Design for Tresor, 12th Isle, Ectotherm, Yes Wave, Luckyme and DDS feature.
Despite brandishing a name associated with typography and design, the first two editions of Tresor’s irregular Kern mix series have been somewhat lacking in the visual department. This changed with TJ ‘Objekt’ Hertz’s entry into the series with a third volume – roundly applauded as one of the best examples of the DJ mix in any format. Kern Vol. 3 also saw Tresor step up their design game. The label evidently put as much thought into how to present the project as Hertz did, commissioning Kasia Zacharko to provide some delightful fruit-themed photography across the CD edtion and 12″ samplers that lent the project an extra sense of insight into the world of TJ Hertz – limes in a large Sports Direct mug was a particularly nice touch. Complementing these was the overall design from Vanja Golubovic, a Serbian designer who has been heavily involved in Tresor’s branding this year. Golubovic went for simple understated typography that complemented the other visual elements and it should also be noted that the waxy veneer of the sleeves used for the two 12″ samplers made for an extra nice touch on a project that’s quality through and through.
Last year I was lucky enough to spend an afternoon interviewing Hoya:Hoya resident Jon Kraus, possibly one of the most under-rated DJs out there. One of the subjects we didn’t really cover in the hours talking that day was his design work, with his credits including the sleeve for The Electric Chair – Basement Soul Music (one of my favourite ever compilations). July saw Kraus thrust into the spotlight thanks to his involvement in the superb Equiknoxx retrospective on Demdike Stare’s DDS label which encompassed the overall design as well as curation with Sean Canty and Miles Whittaker. Riffing off Gavsbourg and Time Cow’s distinctive bird sampling, Kraus mixed vibrant eagle illustrations with bold text and background imagery provided courtesy of Eion MacManus, a New York-based artist who previously resided over Manchester foremost dancehall night Hot Milk.
New labels with distinctive artwork are always bound to catch our attention and four diverse examples shone through in July. First up is Yes Wave, a new label from Trevor Jackson founded to house a series of nine 12″s featuring unreleased Playgroup material.

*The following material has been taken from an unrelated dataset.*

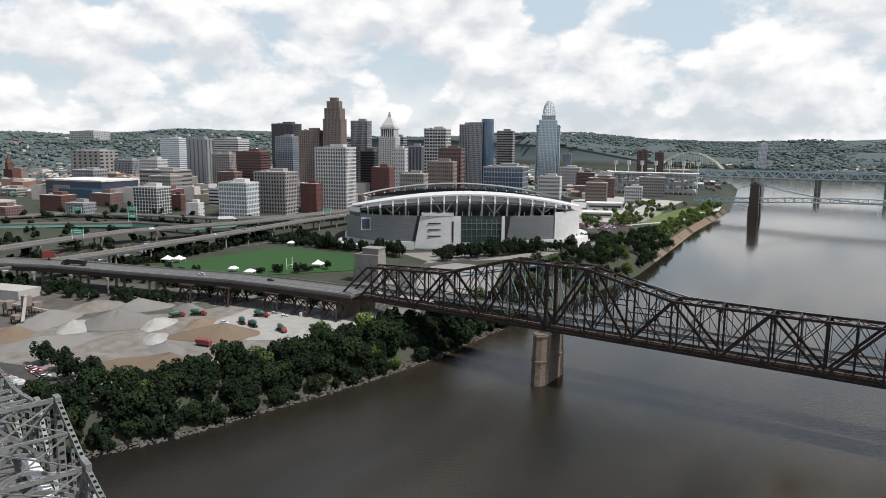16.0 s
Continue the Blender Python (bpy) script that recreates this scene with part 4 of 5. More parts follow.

Also a clear opportunity for the highly-decorated graphic designer to reaffirm his status as one of the best when it comes to the fine art of the record sleeve. There is of course a concept to the visual side of this series, with all nine 12″s assembled to form a 36″ inch-squared image culled from classic photography by Bill Bernstein documenting the late-’70s disco era of Manhattan. As impressive as that will no doubt look, each individual 12″ should be quite eye-catching too on the basis of the debut edition from Jackson. A section of Bernstein’s photography has been blown up to take on an abstract dimension and some fine reverse sleeve typography.
12th Isle were always going to be under consideration, given how often designer Al White from the Glasgow collective has previously featured within this column for his work alongside Lindsay Todd for Firecracker. White’s artwork for the Thoughtstream album from Russian duo Dices + AEM expanded on the intricate and detailed illustrations that have made 12th Isle flyers so distinctive whilst adding an extra cosmic edge to the music within. Equally impressive-looking was the inaugural release on the Ectotherm label from Apeiron Crew pair Courtesy and Mama Snake. ‘Death by toddler with croquet mallet’ is the amusing scene seemingly depicted in Rune Svenningsen’s photography that makes Schacke’s Patterns Of Susceptibility 12″ so immediately eye-catching. Augmenting this, Lukas Højlund’s design took a more understated approach with plenty of room made for the superb Ectotherm logo.
Finally we have Pre-Echo Press, freshly-founded by New York-based visual artist Matt Connors as a “platform for disseminating a diverse and idiosyncratic array of recorded and printed matter.” Given his profession, it no surprise that this new endeavour from Connors is rather pleasing on the eye, with Pre-Echo delivering vinyl editions of two tapes from Root Strata co-founder Jefre Cantu-Ledesma. Given the disparate look of both Songs Of Forgiveness and Songs Of Remembrance in their original tape formats, Pre-Echo wisely dispensed with replicating the original artwork in favour of new design that lends a sense of visual consistency. Design for both records and the label identity comes courtesy of Joe Gilmore and its nice to see him afforded the chance to present all the music and design credits so clearly; quite an anomaly in an age where many labels try their hardest to hide who is responsible for the design and illustration.